Brake lever protectors are now common on MotoGP bikes—they are small guards that prevent the lever from being snagged by debris or the rider’s own body during a crash, which could cause the throttle to open inadvertently. But these protectors are designed for rider safety, not for bystander safety. The marshal was standing in a zone that is considered ‘danger area’ by FIM regulations (within 3 meters of the track edge), but even with that, the impact speed was around 80 km/h.

Telemetry & Iteration

What the Reddit discussion missed is how telemetry data drives iterative improvements. Teams now use high-speed cameras, GPS, and accelerometers to reconstruct crash dynamics frame by frame. After Bezzecchi’s incident, Dainese and Alpinestars likely requested the telemetry logs to fine-tune their deployment algorithms. One potential fix: program the airbag suit to send a wireless signal to the bike’s ECU to cut the engine immediately upon airbag deployment. This is technically feasible (the suits already have Bluetooth or RF communication with the timing system), but it would require standardization across all teams and manufacturers. Another possibility: redesign the brake lever protectors to act as ‘dead man’ switches that physically disable the throttle if the levers are bent beyond a certain angle.

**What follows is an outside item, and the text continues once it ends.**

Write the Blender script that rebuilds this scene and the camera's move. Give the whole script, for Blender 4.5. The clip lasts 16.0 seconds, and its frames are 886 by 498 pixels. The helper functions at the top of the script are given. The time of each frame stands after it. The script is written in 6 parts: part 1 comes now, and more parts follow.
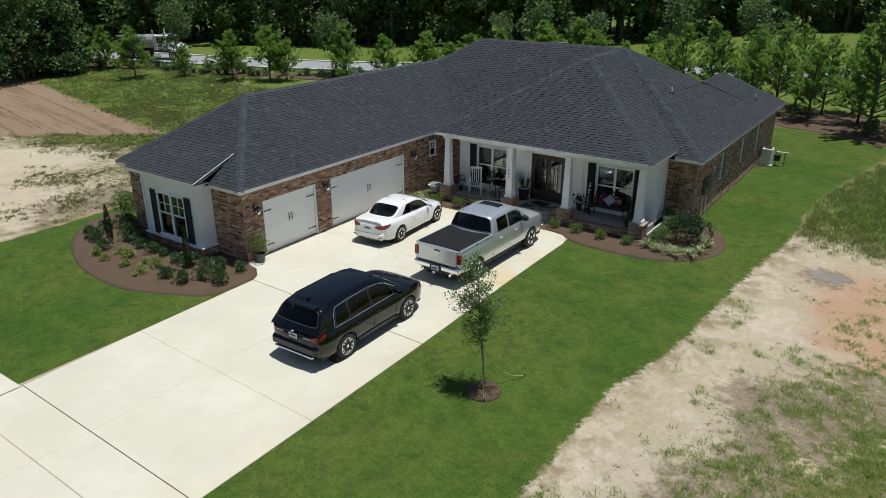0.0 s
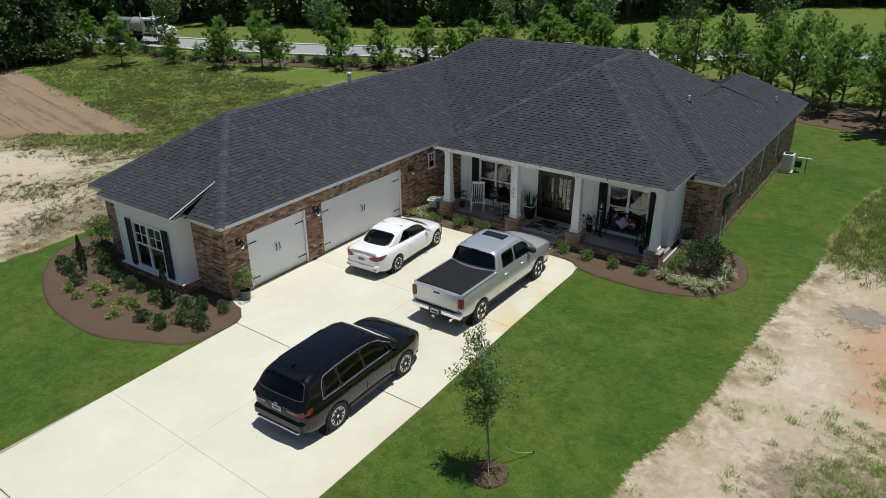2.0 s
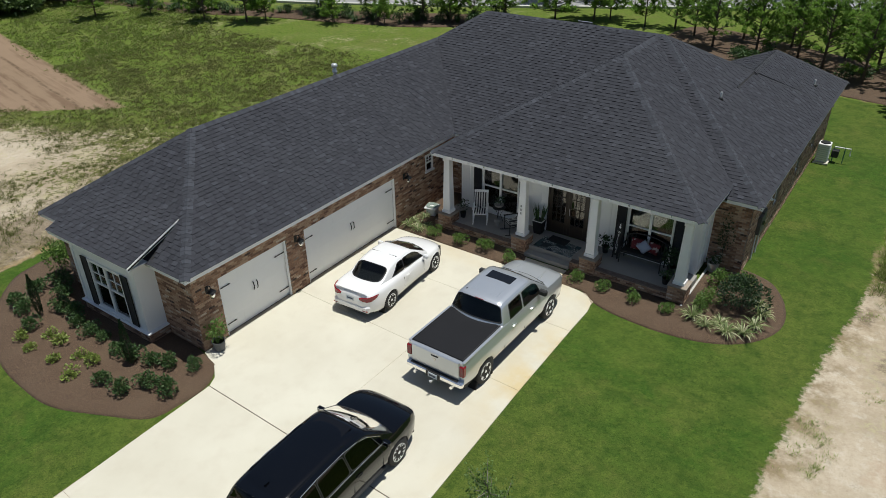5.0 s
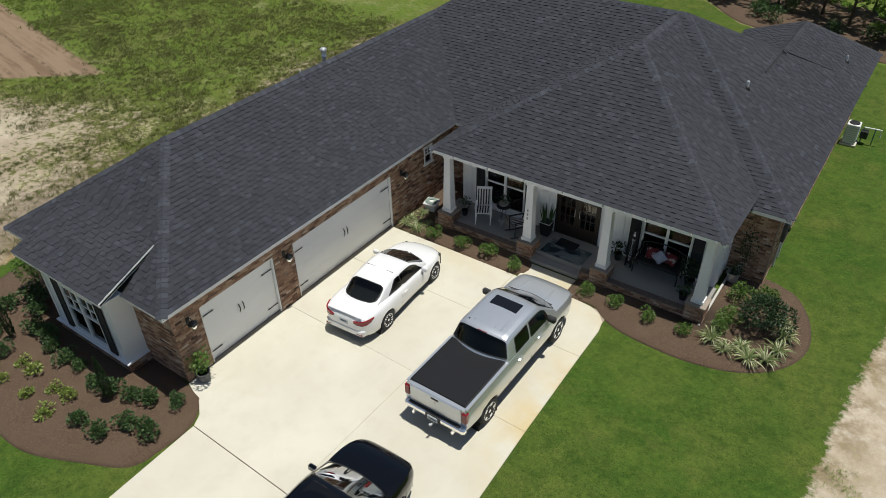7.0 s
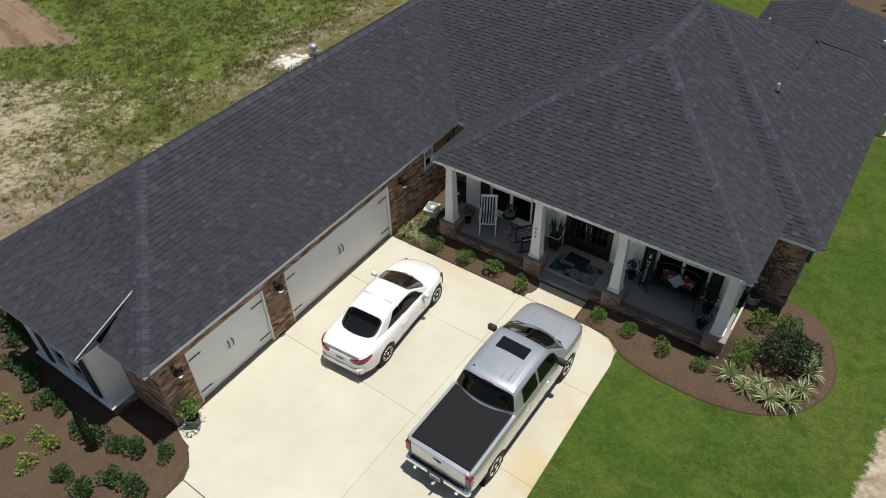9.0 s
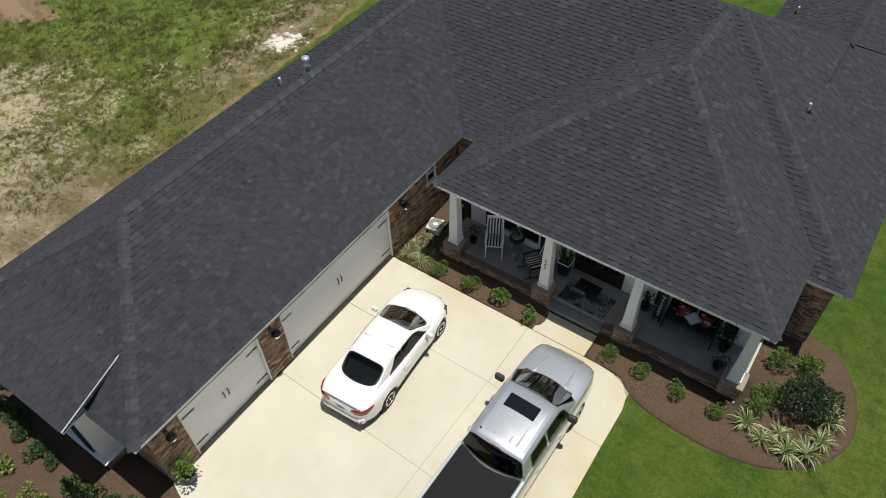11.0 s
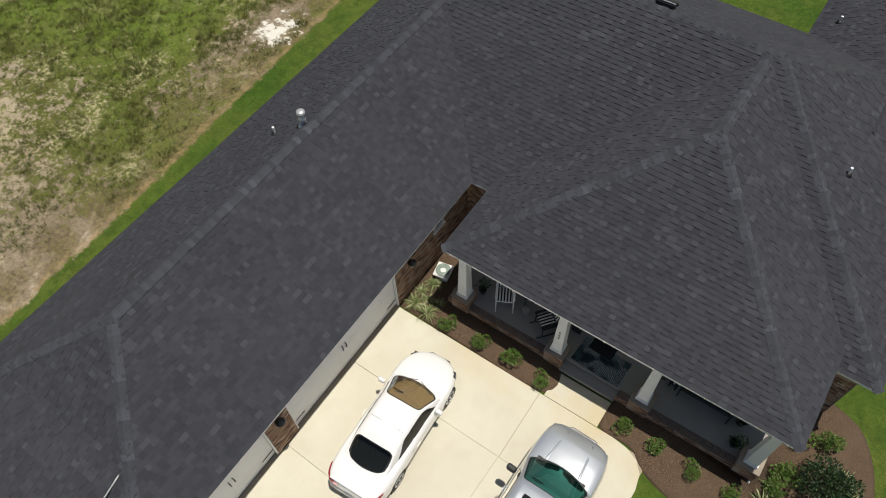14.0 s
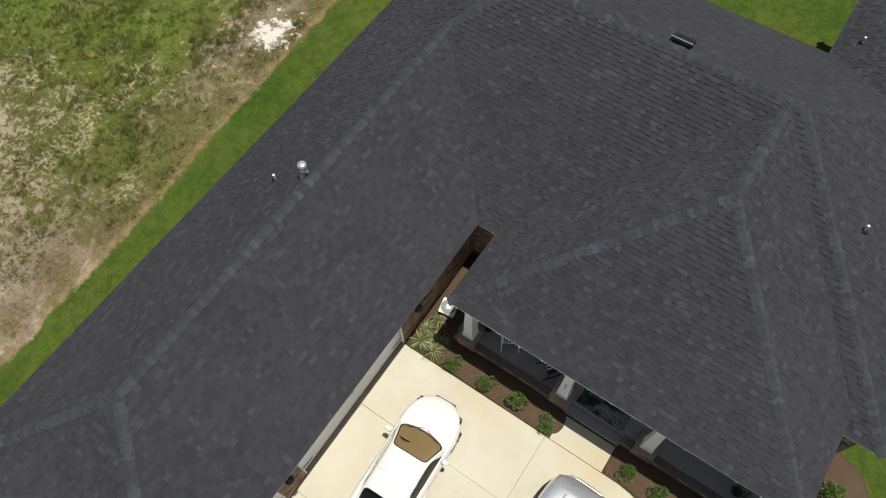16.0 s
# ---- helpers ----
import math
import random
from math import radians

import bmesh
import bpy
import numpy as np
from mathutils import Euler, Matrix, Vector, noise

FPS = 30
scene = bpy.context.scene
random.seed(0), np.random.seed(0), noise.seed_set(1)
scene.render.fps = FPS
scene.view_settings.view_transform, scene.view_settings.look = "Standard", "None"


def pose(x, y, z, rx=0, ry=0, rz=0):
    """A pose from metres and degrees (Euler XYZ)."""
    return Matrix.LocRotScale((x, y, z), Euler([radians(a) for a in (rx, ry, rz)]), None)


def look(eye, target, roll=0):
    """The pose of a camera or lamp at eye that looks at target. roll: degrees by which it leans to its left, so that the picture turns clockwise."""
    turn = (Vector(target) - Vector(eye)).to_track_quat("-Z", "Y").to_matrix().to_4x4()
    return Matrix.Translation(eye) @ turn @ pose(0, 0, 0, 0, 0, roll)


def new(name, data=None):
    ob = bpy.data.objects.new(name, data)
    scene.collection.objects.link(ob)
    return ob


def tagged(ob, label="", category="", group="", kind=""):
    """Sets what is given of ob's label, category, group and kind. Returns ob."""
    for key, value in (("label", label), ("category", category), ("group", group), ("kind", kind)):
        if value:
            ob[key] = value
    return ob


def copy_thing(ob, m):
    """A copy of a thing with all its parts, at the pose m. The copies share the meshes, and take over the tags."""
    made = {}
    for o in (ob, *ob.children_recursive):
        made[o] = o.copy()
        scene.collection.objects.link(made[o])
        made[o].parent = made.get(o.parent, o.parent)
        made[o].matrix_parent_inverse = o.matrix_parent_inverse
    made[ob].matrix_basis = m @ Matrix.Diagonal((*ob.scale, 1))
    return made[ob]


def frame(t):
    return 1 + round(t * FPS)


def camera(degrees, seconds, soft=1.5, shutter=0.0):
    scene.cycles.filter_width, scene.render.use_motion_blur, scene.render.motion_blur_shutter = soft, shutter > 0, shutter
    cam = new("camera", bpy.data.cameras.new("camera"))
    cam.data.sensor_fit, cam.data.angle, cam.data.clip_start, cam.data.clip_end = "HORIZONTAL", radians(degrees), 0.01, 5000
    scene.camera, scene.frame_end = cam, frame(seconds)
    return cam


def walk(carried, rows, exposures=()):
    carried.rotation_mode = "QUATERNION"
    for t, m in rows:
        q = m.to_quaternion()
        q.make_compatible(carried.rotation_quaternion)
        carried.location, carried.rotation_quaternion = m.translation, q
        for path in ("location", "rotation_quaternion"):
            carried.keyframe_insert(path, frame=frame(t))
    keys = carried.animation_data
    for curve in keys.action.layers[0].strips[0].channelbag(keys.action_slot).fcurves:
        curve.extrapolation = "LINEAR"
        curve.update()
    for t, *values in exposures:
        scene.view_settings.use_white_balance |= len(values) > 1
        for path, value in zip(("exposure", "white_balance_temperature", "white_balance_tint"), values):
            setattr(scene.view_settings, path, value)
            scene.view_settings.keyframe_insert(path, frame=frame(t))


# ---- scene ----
cam = camera(63.72, 16.0, soft=0.8)
# seconds, eye in metres, yaw, pitch and roll in degrees
ROWS = [
    (0.00, 20.029, -16.831, 10.394, 35.047, -21.939, 0.077),
    (0.50, 19.628, -16.257, 10.719, 35.036, -22.515, 0.150),
    (1.00, 19.228, -15.674, 11.044, 35.025, -23.099, 0.222),
    (1.50, 18.828, -15.085, 11.369, 35.013, -23.699, 0.292),
    (2.00, 18.427, -14.489, 11.695, 35.001, -24.385, 0.360),
    (2.50, 18.025, -13.887, 12.020, 34.988, -25.077, 0.426),
    (3.00, 17.620, -13.280, 12.347, 34.975, -25.784, 0.491),
    (3.50, 17.213, -12.669, 12.675, 34.961, -26.556, 0.553),
    (4.00, 16.803, -12.052, 13.004, 34.947, -27.554, 0.614),
    (4.75, 16.181, -11.121, 13.501, 34.924, -29.729, 0.702),
    (5.50, 15.550, -10.183, 14.002, 34.900, -31.914, 0.787),
    (6.50, 14.692, -8.923, 14.677, 34.866, -34.839, 0.893),
    (7.00, 14.257, -8.290, 15.018, 34.848, -36.307, 0.943),
    (7.50, 13.816, -7.656, 15.361, 34.830, -37.759, 0.992),
    (8.00, 13.371, -7.020, 15.707, 34.811, -39.242, 1.039),
    (8.50, 12.921, -6.383, 16.055, 34.792, -40.757, 1.084),
    (9.30, 12.191, -5.363, 16.617, 34.759, -43.152, 1.152),
    (10.10, 11.451, -4.341, 17.185, 34.726, -45.549, 1.216),
    (11.00, 10.606, -3.191, 17.830, 34.686, -48.247, 1.283),
    (11.50, 10.133, -2.553, 18.191, 34.663, -49.696, 1.317),
    (12.00, 9.657, -1.914, 18.554, 34.640, -51.165, 1.350),
    (12.50, 9.179, -1.275, 18.919, 34.616, -52.642, 1.381),
    (13.00, 8.699, -0.636, 19.285, 34.591, -54.108, 1.410),
    (13.50, 8.219, 0.002, 19.652, 34.566, -55.563, 1.437),
    (14.00, 7.739, 0.640, 20.021, 34.541, -57.026, 1.463),
    (14.50, 7.260, 1.279, 20.390, 34.515, -58.477, 1.487),
    (15.00, 6.782, 1.917, 20.759, 34.488, -59.935, 1.509),
    (15.50, 6.307, 2.556, 21.128, 34.461, -61.391, 1.529),
    (16.00, 5.836, 3.194, 21.497, 34.433, -62.883, 1.548),
]
walk(cam, [(t, pose(x, y, z, 90 + pitch, roll, yaw)) for t, x, y, z, yaw, pitch, roll in ROWS],
     [(0.0, 0.10, 6150, 8), (4.0, 0.10, 6250, 8.5), (8.5, 0.10, 6460, 9.5), (16.0, 0.08, 6820, 10)])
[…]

The FIM has been reactive. After the 2023 season, they mandated higher barriers in certain corners. After Bezzecchi’s crash, they may review marshalling positions and consider smart barriers that deploy airbags themselves. But the core issue—a motorcycle that becomes a projectile after the rider detaches—has no simple engineering solution because it involves physics: kinetic energy must go somewhere.

The Verdict

No system is perfect. The gap between rider protection and bystander safety remains significant. Modern MotoGP airbag suits reduce rider injury severity by an estimated 40% (FIM data, 2023), but they cannot control the bike after separation. The real question is not whether the gear works for the rider—it does, demonstrably—but whether the sport has neglected secondary collision mitigation. Bezzecchi walked away with minor bruises. The marshal also sustained only minor injuries. That outcome is fortunate, but it exposes a structural vulnerability. The industry response will likely focus on engine cut-off protocols, smarter actuation, and revised marshalling geometries. For now, the message is clear: wear the airbag, trust the helmet, but understand that a 200 mph piece of machinery does not stop being dangerous just because you let go.